I’ve recently come upon an altogether more problematic case. It manifested itself after I’d installed all the prerequisites for a configure to succeed, but found my build fell down in compiling something. Scrolling up through reams of error messages, I find at the top:
#error This file was generated by a newer version of protoc which is #error incompatible with your Protocol Buffer headers. Please update #error your headers.
OK, that’s simple enough: the version of google protobuf I installed with aptitude is too old. Go to google and download the latest (cursing google for failing to sign it). And hack protobuf.m4 to detect this error from configure rather than fall over in the build.
But hang on! It’s not as simple as that. This isn’t the usual dependency on a minimum version: it’s a requirement for an exact version of protobuf. If I install a version that’s too new I get another error:
#error This file was generated by an older version of protoc which is #error incompatible with your Protocol Buffer headers. Please #error regenerate this file with a newer version of protoc.

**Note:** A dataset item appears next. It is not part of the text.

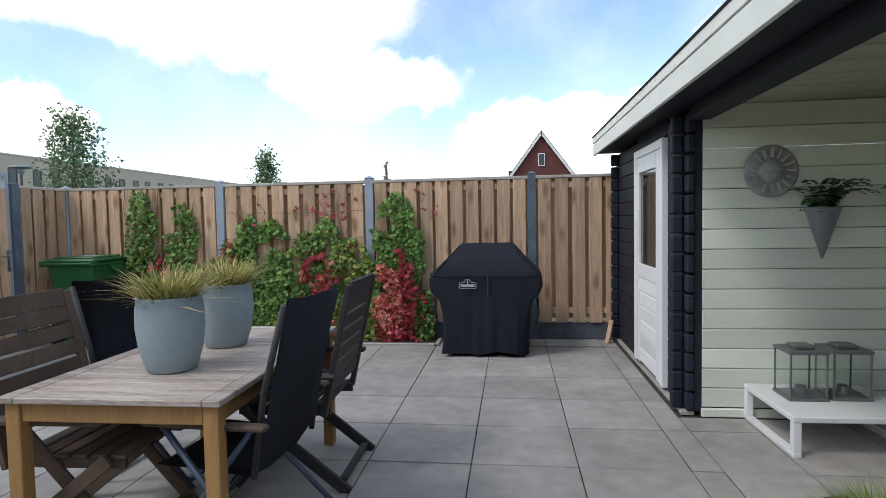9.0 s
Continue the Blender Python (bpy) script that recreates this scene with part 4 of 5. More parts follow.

Altogether more problematic. Nightmare if I have more than one app each requiring different protobuf versions. And this is a library I’m building: it could be linked with somesuch. Ouch!
The clue is at the top of the file that generates the errors:
// Generated by the protocol buffer compiler. DO NOT EDIT! // source: [filename].proto
This C++ is not source, it’s an intermediate file generated by protoc, which is part of the protobuf package. Its source is the .proto file, which is also there in the repo but not used for the build. It follows that hacking protobuf.m4 to test the version was the wrong solution: instead the build should be updated to generate the intermediate files from the .proto source.